In Tulip Real Estate and Development Netherlands B.V. v. Republic of Turkey,11 the investment treaty tribunal stated that the criterion to decide whether a “specific activity” by a state owned entity can be attributable to the state itself is that the acts and actions by such entity are a result of the exercise of sovereign power in order to achieve any particular state purpose, rather than the expression of ordinary control exercised by a majority shareholder acting in the company’s best commercial interest. This means that an act would be attributable to the state in case it can be proven that a company’s decision has not only been made in its best commercial interest, but rather as a vehicle directed towards achieving a particular result in a state’s sovereign interest. In EDF (Services) Limited v. Romania12, the investment treaty tribunal ruled that the fact that directions are given by the mandates to the members of the board of directors, a body that should decide in full autonomy in the company’s interest, is indicative of the compelling nature of the Ministry’s mandate system.

Discussions on the Compatibility of Investor State Dispute Settlement Procedures

with the EU Legal Order

The relationship between EU law and investment protection agreements signed between EU Member States has been heavily debated on an academic as well as on a political level. The European Commission repeatedly raised its concerns and has participated as amicus curiae in cases filed against EU Member States by investors from other Member States, arguing that the investment treaty tribunals have no jurisdiction over these, so-called, intra-EU investment arbitrations. Its stance has been, inter alia, that Article 344 of the Treaty on the Functioning of the European Union (TFEU)13 prohibits the application of EU law by arbitral tribunals in cases concerning Member States.

The European Commission's arguments were rejected by every investment tribunal that considered it. As an example, in Charanne and Construction Investments vs Spain14, the first of a series of cases arising from changes made in the favourable tariffs provided to the renewable energy sector in Spain, the tribunal remarked “[a] Member State can agree to submit a dispute that may involve issues of EU law to an arbitration. Finally, it is today universally accepted that an arbitral tribunal not only has the power but also the duty to apply EU law.”15 The tribunal concluded that Article 344 of the TFEU did not apply to investor state dispute settlement procedures. The position of the tribunal in Charanne vs Spain has been recently repeated in RREEF Infrastructure (G.P.) Limited and RREEF Pan-European Infrastructure Two Lux S.à r.l. v. Spain.16

The sudden change in tides happened on 6 March 2018, when the Court of Justice of the European Union (CJEU) issued a long awaited decision concerning the fate of arbitration provisions contained in the intra- EU BITs. In its most solemn sitting – the Grand Chamber - the CJEU ruled in the case of Slovak Republic v. Achmea BV that such provisions are not compatible with the EU law.17 While the Achmea Judgment does not seem to invalidate intra-EU BITs themselves, it is still uncertain what effects it has on pending and any future intra-EU investment arbitrations and how investment tribunals will deal with its effects. It is certain, however, that the Achmea Judgment will cause serious hurdles to all investors trying to enforce through local courts arbitral awards rendered in intra-EU investment arbitrations.
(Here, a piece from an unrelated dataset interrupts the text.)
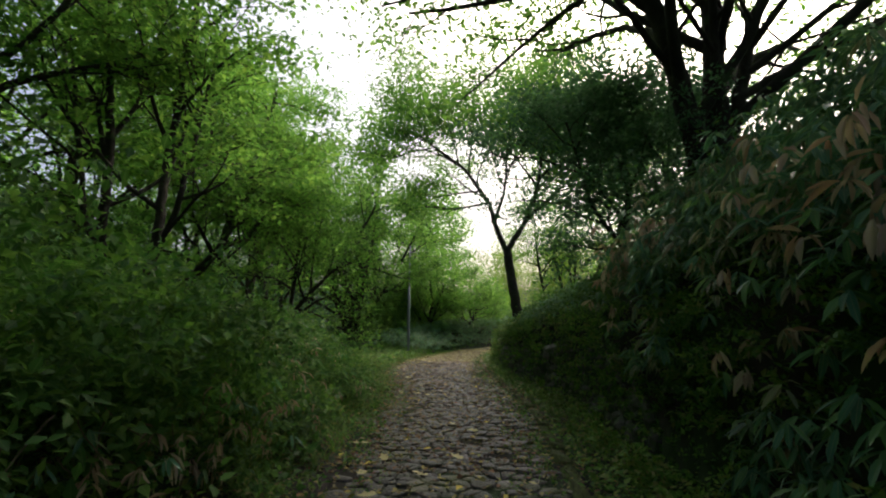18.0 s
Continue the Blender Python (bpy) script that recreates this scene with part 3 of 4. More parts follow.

As a conclusion, investment treaty disputes can give rise to a number of questions regarding public international, domestic, and EU law, including – but not limited to – the questions briefly examined above. Even before the investment is made it is very important to consider the issues of investment planning and the most favourable legal regimes for routing the investments. On the other hand, once the disputes have arisen, it is crucial to analyse at the outset of the dispute various legal aspects in light of the underlying facts in order to decide the most suitable forum for the settlement of such a dispute. The choice of the correct forum is essential to reach the best outcome in the case in the most efficient way.

1Article 201 of NAFTA; Article 1(7) of the Energy Charter Treaty.

2UNCITRAL, PCA Case No. 2013-3.

3Javier Garcia Olmedo, “Claims by Dual Nationals under Investment Treaties: A New Form of Treaty Abuse?”.

4UNCITRAL, PCA Case No. 2016-20, 179.

5ICSID Case No. ARB/96/3.

6ICSID Case No. ARB/00/4.

7ICSID Case No. ARB/03/11.

8ICSID Case No. ARB/01/13.

9ICSID Case No. ARB/02/6.

10ICSID Case No. ARB/07/29.

11ICSID Case No. ARB/11/28.

12ICSID Case No. ARB/05/13.

13Article 344 TFEU stipulates that Member States undertake not to submit a dispute concerning the interpretation or application of the Treaty on European Union (TEU) and TFEU to any method of settlement other than those provided for therein.

14Arbitration No. 062/2012 .

15Charanne and Construction Investments vs Spain, Unofficial translation of the award by Mena Chambers, para. 443.

16ICISID Case No. ARB/13/30, Decision on Jurisdiction dated 6 June 2016.

17The Court of Justice of the European Union Case No. C-284/16.